Bristol Somali Forum (BSF) brings together active Somali community groups and voluntary organisations in Bristol and across the South West, on an inclusive basis to enable them to plan and co-ordinate representation and address relevant community issues. They also work to articulate community views on local policy matters and the development of appropriate services for the Somali community in Bristol as a whole.

Five questions with Abdulkadir Sheikhusein Chair of Bristol Somali Forum

By Charlene Lawrence,  Engagement Officer at Quartet Community Foundation

1) For those who may not have heard of you before, tell us a bit about your organisation?

“Bristol Somali Forum is an umbrella organisation that represents and promotes the united voice of our community.”

2) How has the pandemic affected your organisation and the people you support?

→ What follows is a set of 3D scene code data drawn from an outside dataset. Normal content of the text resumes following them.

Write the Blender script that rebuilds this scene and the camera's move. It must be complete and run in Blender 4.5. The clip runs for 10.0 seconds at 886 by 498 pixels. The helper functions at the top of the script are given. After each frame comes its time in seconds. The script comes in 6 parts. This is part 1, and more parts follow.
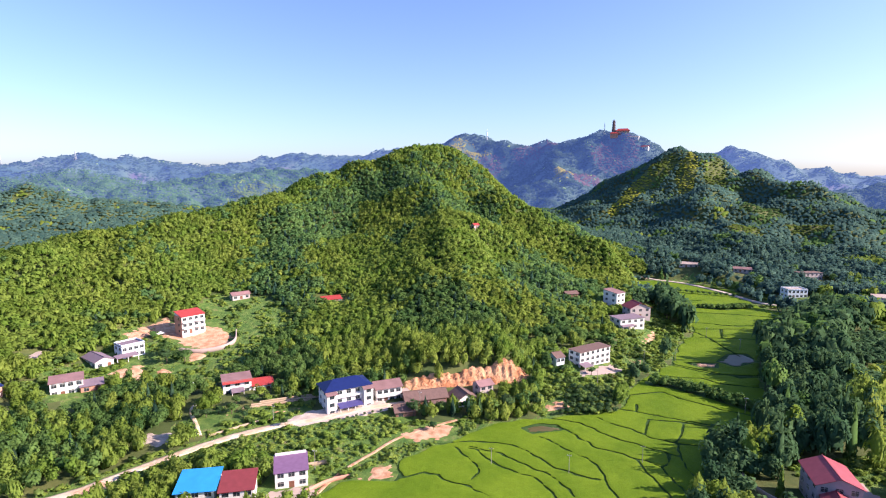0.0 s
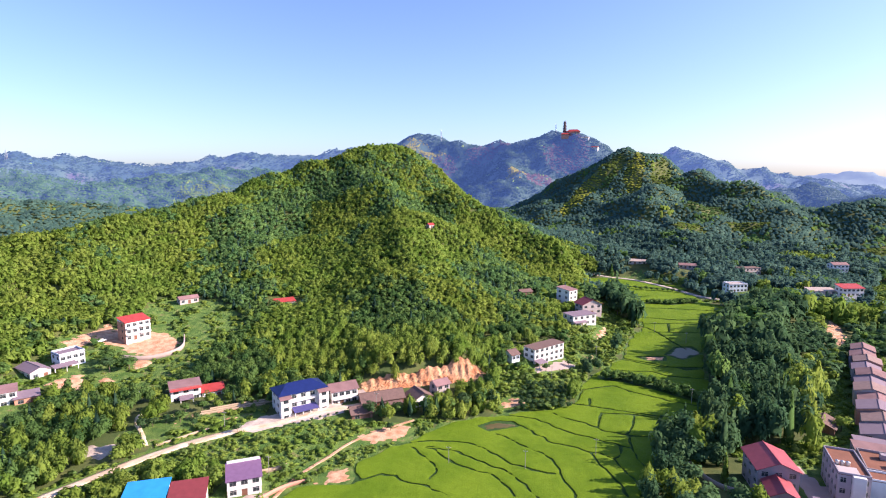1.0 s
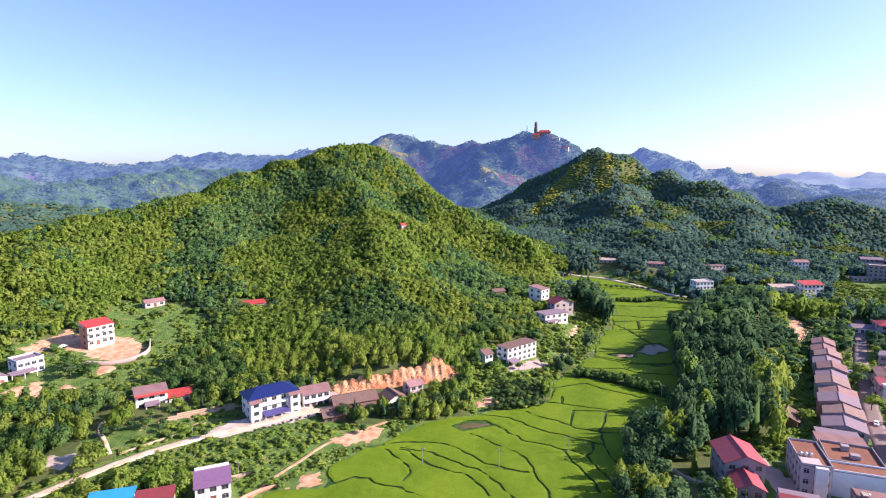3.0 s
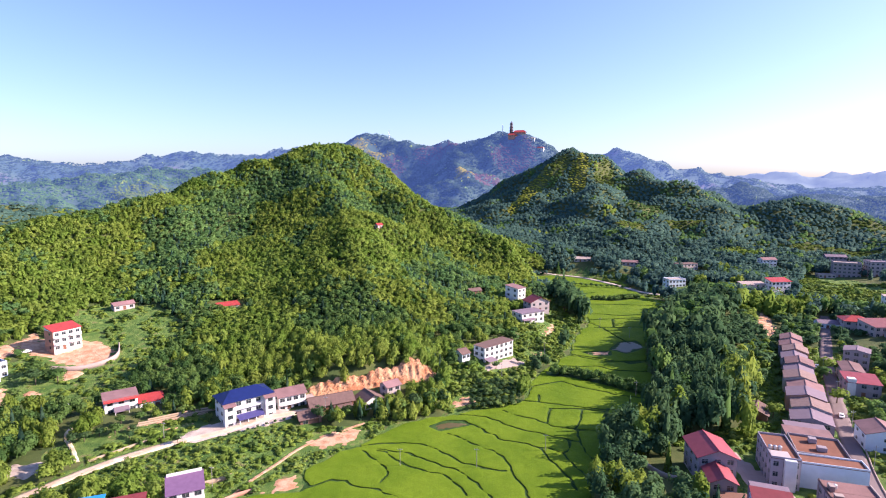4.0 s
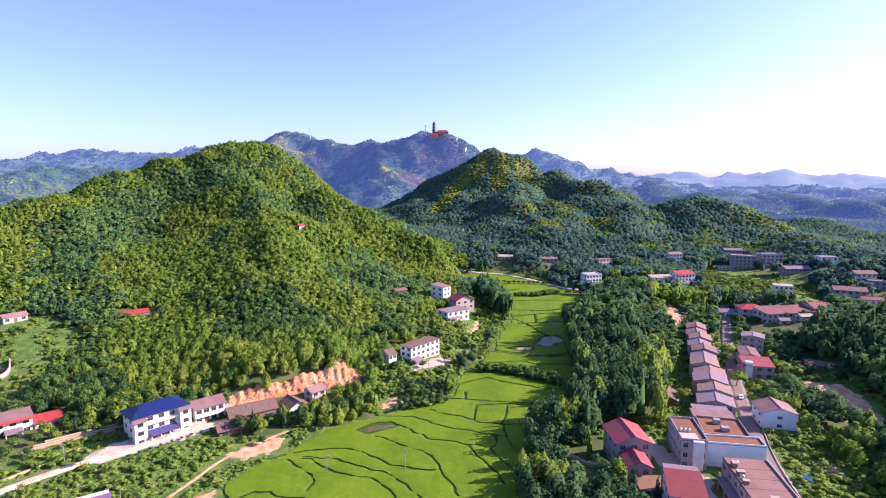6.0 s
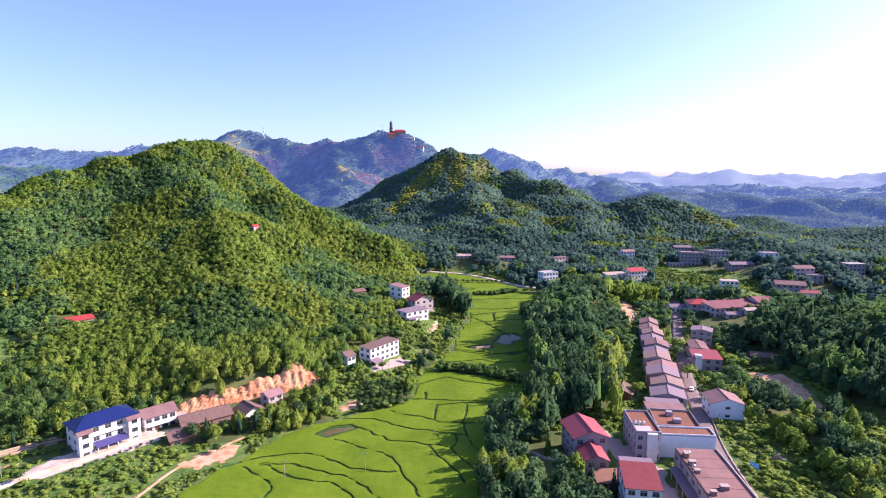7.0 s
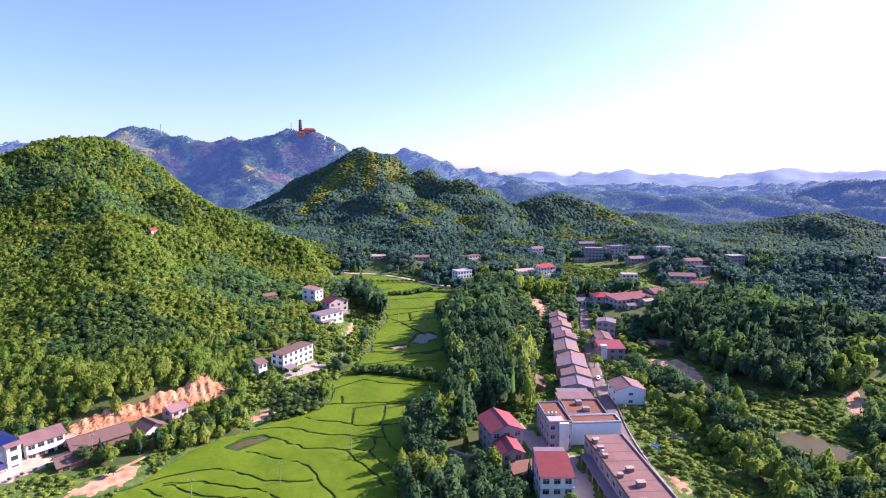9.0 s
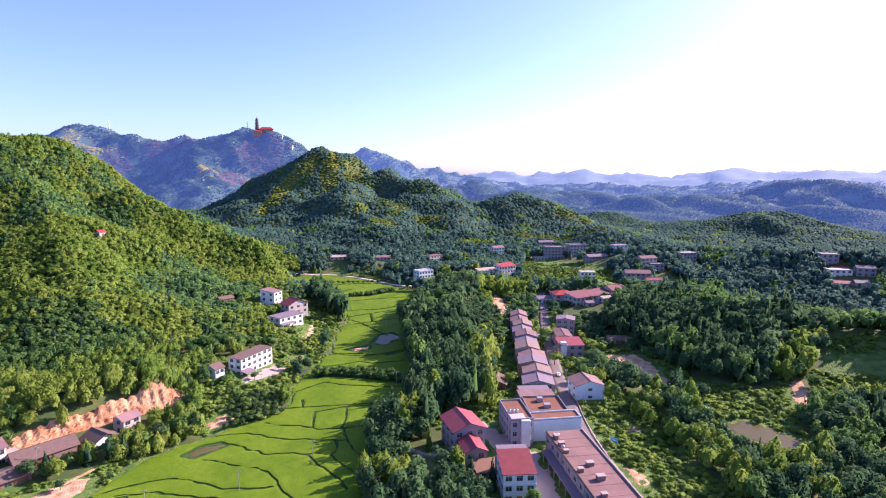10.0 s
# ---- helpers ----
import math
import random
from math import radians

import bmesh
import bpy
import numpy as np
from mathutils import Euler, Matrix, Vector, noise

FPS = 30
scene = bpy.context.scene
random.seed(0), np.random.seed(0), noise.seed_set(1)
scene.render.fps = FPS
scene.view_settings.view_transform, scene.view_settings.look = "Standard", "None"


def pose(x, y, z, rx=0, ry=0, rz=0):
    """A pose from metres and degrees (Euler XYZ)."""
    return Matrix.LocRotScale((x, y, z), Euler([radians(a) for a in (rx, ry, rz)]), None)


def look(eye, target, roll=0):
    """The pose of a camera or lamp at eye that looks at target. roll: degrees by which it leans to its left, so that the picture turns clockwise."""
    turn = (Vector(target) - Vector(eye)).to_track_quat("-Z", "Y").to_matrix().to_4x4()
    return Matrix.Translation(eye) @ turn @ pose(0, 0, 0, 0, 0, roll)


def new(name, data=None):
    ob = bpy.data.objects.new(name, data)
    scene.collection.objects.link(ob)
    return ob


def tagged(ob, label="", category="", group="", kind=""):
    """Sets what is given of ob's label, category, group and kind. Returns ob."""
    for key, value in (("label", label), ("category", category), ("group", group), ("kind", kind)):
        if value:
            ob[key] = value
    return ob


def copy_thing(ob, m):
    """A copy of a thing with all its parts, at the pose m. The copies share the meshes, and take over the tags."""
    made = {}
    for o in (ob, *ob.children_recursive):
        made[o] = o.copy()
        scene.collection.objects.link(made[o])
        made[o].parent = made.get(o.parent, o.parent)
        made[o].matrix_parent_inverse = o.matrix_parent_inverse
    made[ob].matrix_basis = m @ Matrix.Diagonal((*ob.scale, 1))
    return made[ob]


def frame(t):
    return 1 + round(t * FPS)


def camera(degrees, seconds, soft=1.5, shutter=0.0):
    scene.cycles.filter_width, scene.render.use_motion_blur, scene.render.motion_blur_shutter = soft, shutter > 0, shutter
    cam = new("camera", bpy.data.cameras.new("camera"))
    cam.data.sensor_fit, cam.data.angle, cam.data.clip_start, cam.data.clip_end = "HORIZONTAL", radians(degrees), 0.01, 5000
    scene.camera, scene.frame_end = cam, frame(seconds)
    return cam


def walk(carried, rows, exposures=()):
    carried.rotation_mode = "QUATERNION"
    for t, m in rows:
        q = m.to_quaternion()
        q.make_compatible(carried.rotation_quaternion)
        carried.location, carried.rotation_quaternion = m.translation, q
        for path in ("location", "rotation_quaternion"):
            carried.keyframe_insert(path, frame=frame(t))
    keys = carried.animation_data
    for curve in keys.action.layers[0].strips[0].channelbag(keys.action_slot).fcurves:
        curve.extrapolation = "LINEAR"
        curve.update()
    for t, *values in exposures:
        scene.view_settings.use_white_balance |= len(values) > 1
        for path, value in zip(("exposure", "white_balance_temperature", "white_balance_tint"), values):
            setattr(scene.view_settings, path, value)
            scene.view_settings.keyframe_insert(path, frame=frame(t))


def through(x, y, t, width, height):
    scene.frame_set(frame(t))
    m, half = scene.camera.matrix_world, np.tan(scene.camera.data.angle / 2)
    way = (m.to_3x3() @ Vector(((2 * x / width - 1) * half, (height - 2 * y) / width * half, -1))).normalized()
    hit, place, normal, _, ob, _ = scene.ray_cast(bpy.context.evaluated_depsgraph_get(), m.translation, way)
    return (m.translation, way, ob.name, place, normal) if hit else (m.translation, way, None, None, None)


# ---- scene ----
# ---- camera: a drone hovering about 95 m over the valley, turning to its right ----
cam = camera(77.27, 10.0, soft=1.1)
FLIGHT = (
    (0, (0.00, 0.00, 95.00), 16.67, -7.51, 0.20),
    (0.5, (-0.01, 0.16, 94.88), 14.16, -7.49, 0.19),
    (1, (-0.03, 0.34, 94.78), 12.02, -7.49, 0.18),
    (1.5, (-0.04, 0.54, 94.69), 11.04, -7.46, 0.18),
    (2, (-0.06, 0.75, 94.61), 10.12, -7.45, 0.18),
    (2.5, (-0.08, 0.98, 94.54), 9.70, -7.45, 0.18),
    (4, (-0.13, 1.71, 94.41), 6.75, -7.46, 0.18),
    (4.5, (-0.15, 1.97, 94.39), 4.67, -7.47, 0.18),
    (5, (-0.16, 2.23, 94.37), 2.54, -7.48, 0.19),
    (5.5, (-0.17, 2.48, 94.36), 0.80, -7.48, 0.20),
    (7, (-0.17, 3.24, 94.36), -5.40, -7.50, 0.20),
    (7.5, (-0.16, 3.48, 94.37), -7.76, -7.51, 0.20),
    (8, (-0.15, 3.70, 94.38), -10.28, -7.50, 0.20),
    (8.5, (-0.13, 3.92, 94.39), -12.23, -7.50, 0.19),
    (9, (-0.10, 4.11, 94.41), -14.31, -7.50, 0.18),
    (9.5, (-0.06, 4.30, 94.42), -16.14, -7.51, 0.17),
    (10, (-0.01, 4.46, 94.43), -18.35, -7.51, 0.17),
)


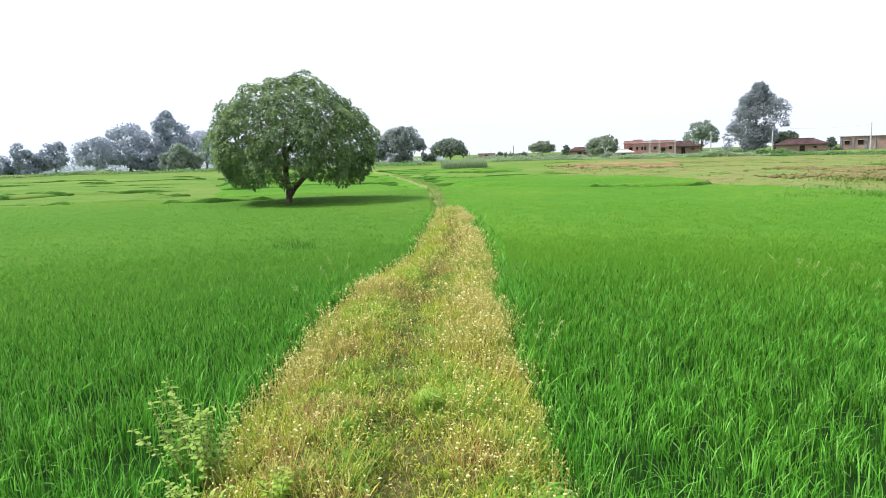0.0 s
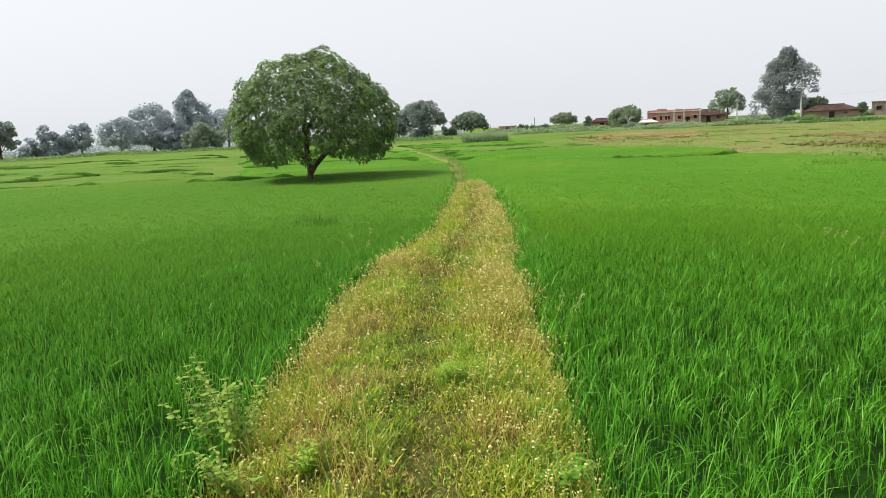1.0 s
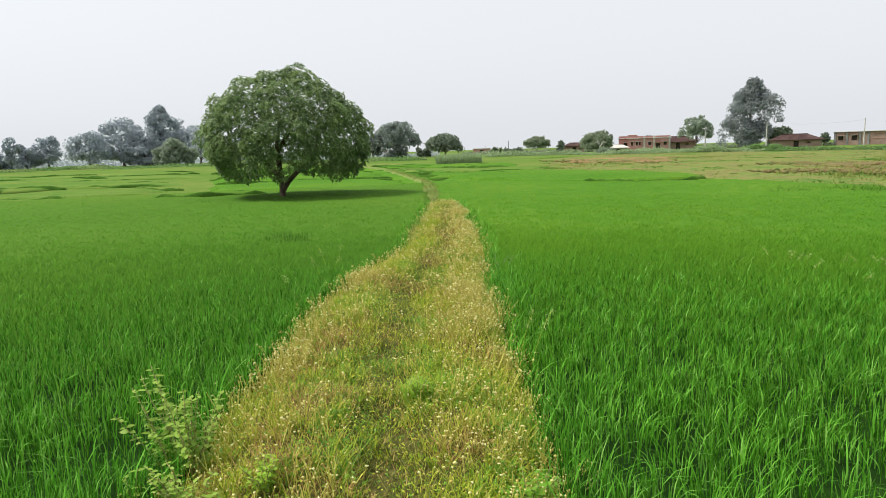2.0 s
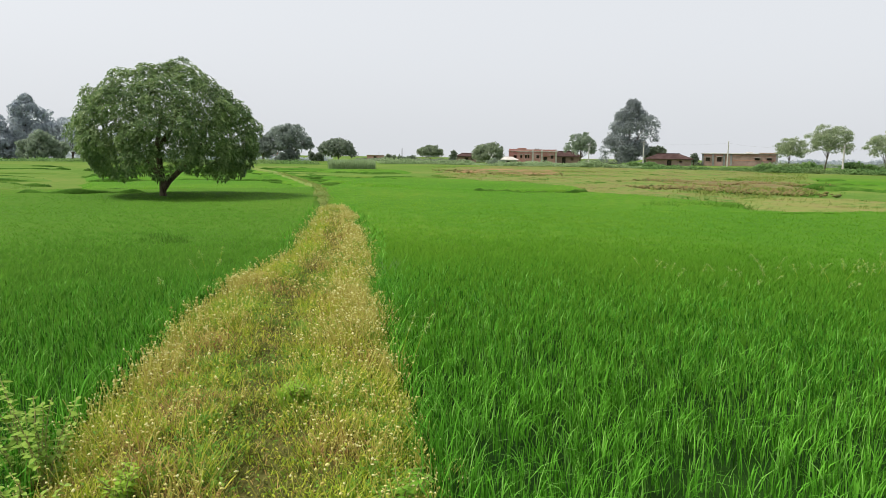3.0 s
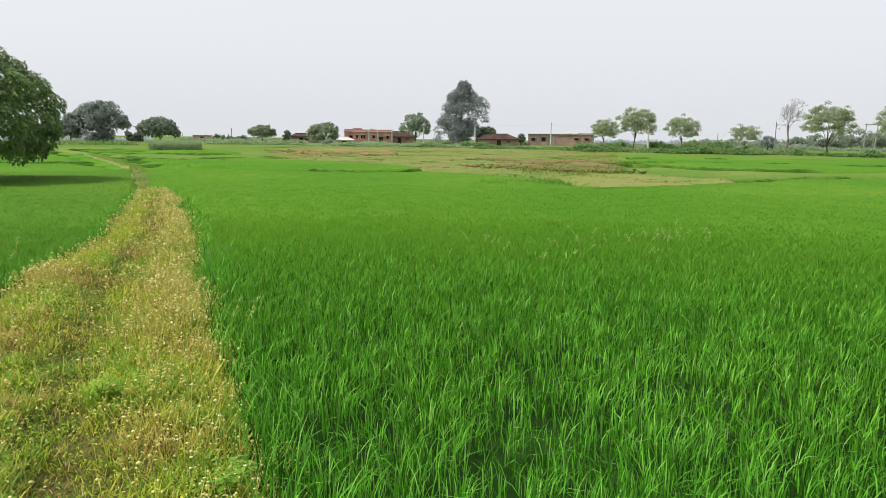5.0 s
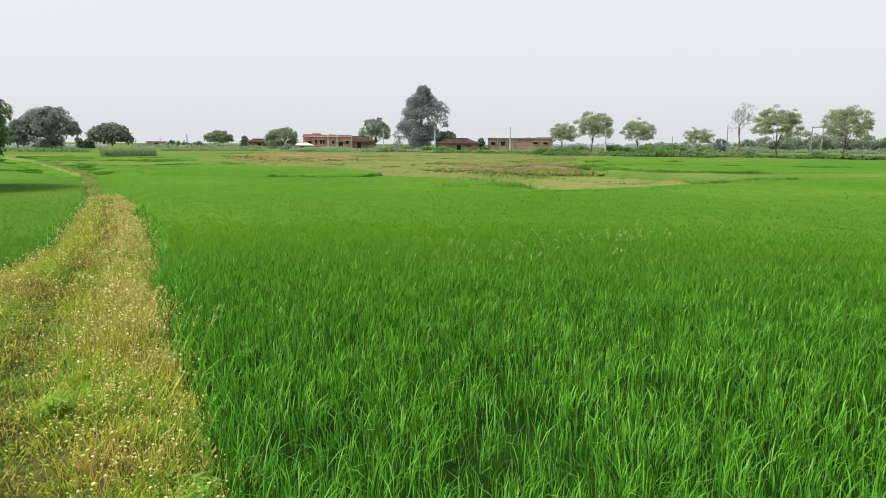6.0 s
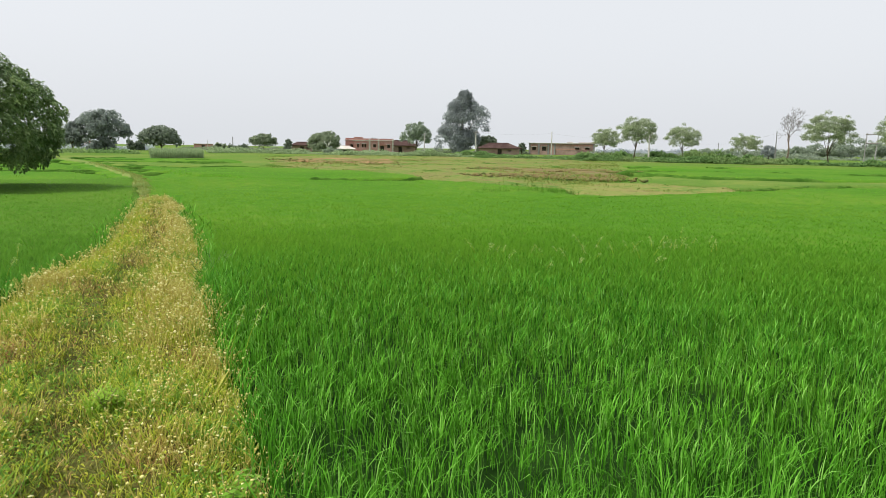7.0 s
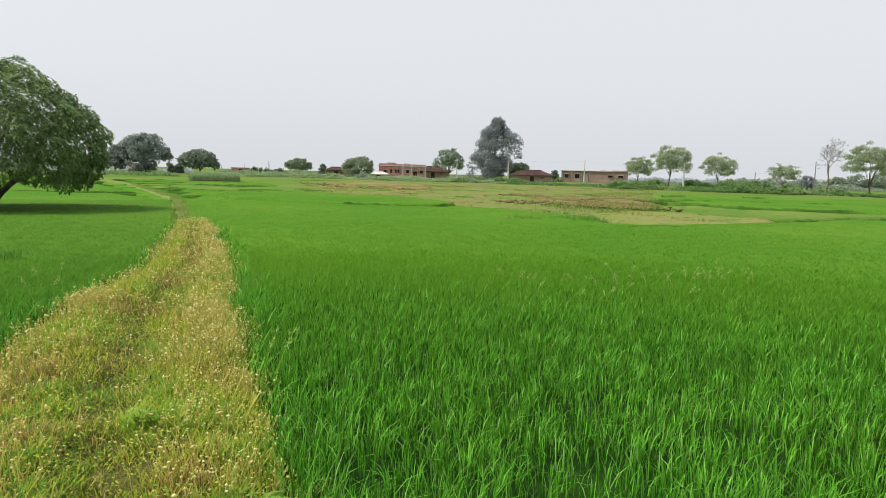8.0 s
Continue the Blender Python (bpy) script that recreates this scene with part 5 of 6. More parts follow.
grass_clump("grass_clump", -0.13, 3.98, 0.03, 150, (0.10, 0.19), (0.006, 0.011), (0.4, 0.95), M_BRIGHT, "bright yellow-green grass tuft on the path", 105, 0.13)
grass_clump("grass_clump", 0.74, 7.3, -0.3, 220, (0.42, 0.62), (0.006, 0.010), (0.3, 0.85), M_RICE, "long arching dark green grass clump by the bund", 101, 0.25)
grass_clump("grass_clump", 0.72, 6.6, -0.3, 200, (0.42, 0.6), (0.006, 0.010), (0.3, 0.85), M_RICE, "arching green grass clump leaning over the rice", 102, 0.22)
grass_clump("grass_clump", 0.66, 8.4, -0.3, 90, (0.42, 0.6), (0.007, 0.011), (0.3, 0.7), M_HEDGE, "dark green grass clump by the bund edge", 103, 0.2)
# added clump whose dark colour paints a shaded hollow in the field
grass_clump("grass_clump", -2.70, 11.9, -0.3, 300, (0.42, 0.56), (0.010, 0.018), (0.2, 0.8), M_DARKGRASS, "dark green grass clump standing in for a dark gap in the rice", 104, 0.4)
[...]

“Covid-19 has not been kind to us as an organisation as well as a community. Sadly, we have lost community members. Also a member of our management team contracted the virus during the pandemic.  Besides that, we could not do most of the work we had planned to do. This was a setback.

“Although we have finally adapted, the impact was still negative. For example, we have stopped all the work we were doing in the prisons (prison visits).

“On the other hand, I believe we – our volunteers – have done a brilliant job when it comes to the Covid-19 community response. We have undertaken a number of strategies to mitigate the impact of the virus by simplifying government guidelines which were difficult and confusing.

“In addition, we have been delivering food parcels to vulnerable people (Somalis and non-Somalis), conducting foot patrols for places where members of our community were gathering and we produce leaflets and video sketches in order to encourage members of our community to stay at home.

“Apart from that, we have done some work around mental health issues as well as community cohesion and Islamophobia. Why? Covid impacted mental wellbeing and it has caused fear and anxiety among the community. Because Covid disproportionally affected BAME people, people started to blame them that they are responsible for spreading the virus.

“Further, we have set up online sessions to support completing the various grant applications for anyone self-employed .”

3) This year’s theme for Black History Month is ‘Proud to be’, what is your proudest achievement both personally and for the organisation?

“There are a number of things we are proud of as an organisation.

“We are proud that we represent one of the most active communities in Bristol.

“Key figures of our community do volunteer here in Bristol and back home. I am proud of their immense contribution to our city.”

 4) Who or what inspires your work?

“Putting a big smile on the faces of those who are less fortunate and making a difference in their lives is a source of inspiration for me.”

5) What will your organisation be doing to celebrate Black History Month?

“In relation to Black History Month, we are organising the Somali Festival and Culture 2021 in Bristol.

“The festival promotes the best of Somali culture and arts with a mix of events including an artefacts exhibition, poetry, literature, folklore, dance, music, and youth discussions. The ultimate goal of the event is not only to celebrate Black History Month but also to bring together key figures of the community, local talents, and scholars/writers/ educators of Somali heritage who came from other parts of the world.

“During the festival, there will be discussions around the concept of the “intergenerational gap” in terms of culture and identity, especially the difference of opinions between older and younger generations.

“This is not a Somali-ONLY event. The festival is open for the wider Bristolians and that is why we invited key figures of other communities, service providers, and all our partners.”

Quartet grants helping support Black History Month

We recently awarded Bristol Somali Forum a grant of £4,040 towards the organisation of a three day Somali Festival and Culture event as part of this year’s Black History Month.

Quartet Community Foundation would like to thank Abdulkadir Sheikhusein of Bristol Somali Forum for helping us celebrate Black History Month, and for sharing these insights.